Functionalizing non-smectic clay via methoxy-modification for enhanced removal and recovery of oxytetracycline from aqueous media.

Affiliation

Ashiq A(1), Walpita J(2), Vithanage M(3).
Author information:
(1)Ecosphere Resilience Research Centre, Faculty of Applied Sciences, University of Sri Jayewardenepura, Sri Lanka.
(2)Ecosphere Resilience Research Centre, Faculty of Applied Sciences, University of Sri Jayewardenepura, Sri Lanka; Instrument Centre, Faculty of Applied Sciences, University of Sri Jayewardenepura, Sri Lanka.
(3)Ecosphere Resilience Research Centre, Faculty of Applied Sciences, University of Sri Jayewardenepura, Sri Lanka. Electronic address: [Email]

Abstract

Kaolinite and methoxy-modified kaolinite were used as novel adsorbents for oxytetracycline (OTC) removal and recovery from aqueous media. Batch adsorption experiments were performed to study the effect of pH, ionic strengths, initial concentration, and contact time on OTC adsorption.
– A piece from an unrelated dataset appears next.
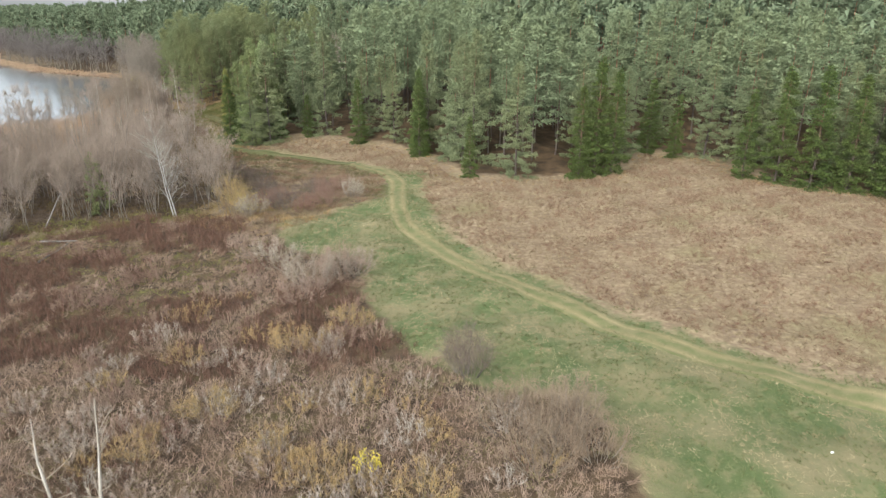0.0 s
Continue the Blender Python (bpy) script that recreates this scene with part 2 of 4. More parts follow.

The adsorbents were characterized using powder X-ray diffraction (PXRD), Fourier-transform infrared (FTIR) spectroscopy and X-ray photoelectron spectroscopy (XPS) before and after adsorption. Adsorption of OTC reached its maximum when solution pH increased up to 6 for 0.001 M ionic strength, above which adsorption decreased further when solution pH increased. Freundlich and Langmuir's models best fit the equilibrium data with a strong dependency on OTC adsorption capacity giving its maximum at 36 mg g-1. Binding is postulated for OTC adsorption on pristine kaolinite as a special case of Hill model with independent binding interaction of OTC adsorption onto the clay that affects the adjacent sites on the pristine kaolinite, in contrast with the adsorption of OTC on methoxy-modified kaolinite. Nitrogen peaks of the XPS spectra indicated changes in the oxidation states of C-N bonds in the N1s peaks by forming tertiary amide C-N and methoxy O-CH3 bonds which corroborated with the results from FTIR spectra. Removal efficiencies and spectroscopic results indicate that performance on methoxy-modified kaolinite is a promising modification on the clay for recovering antibiotics from wastewater.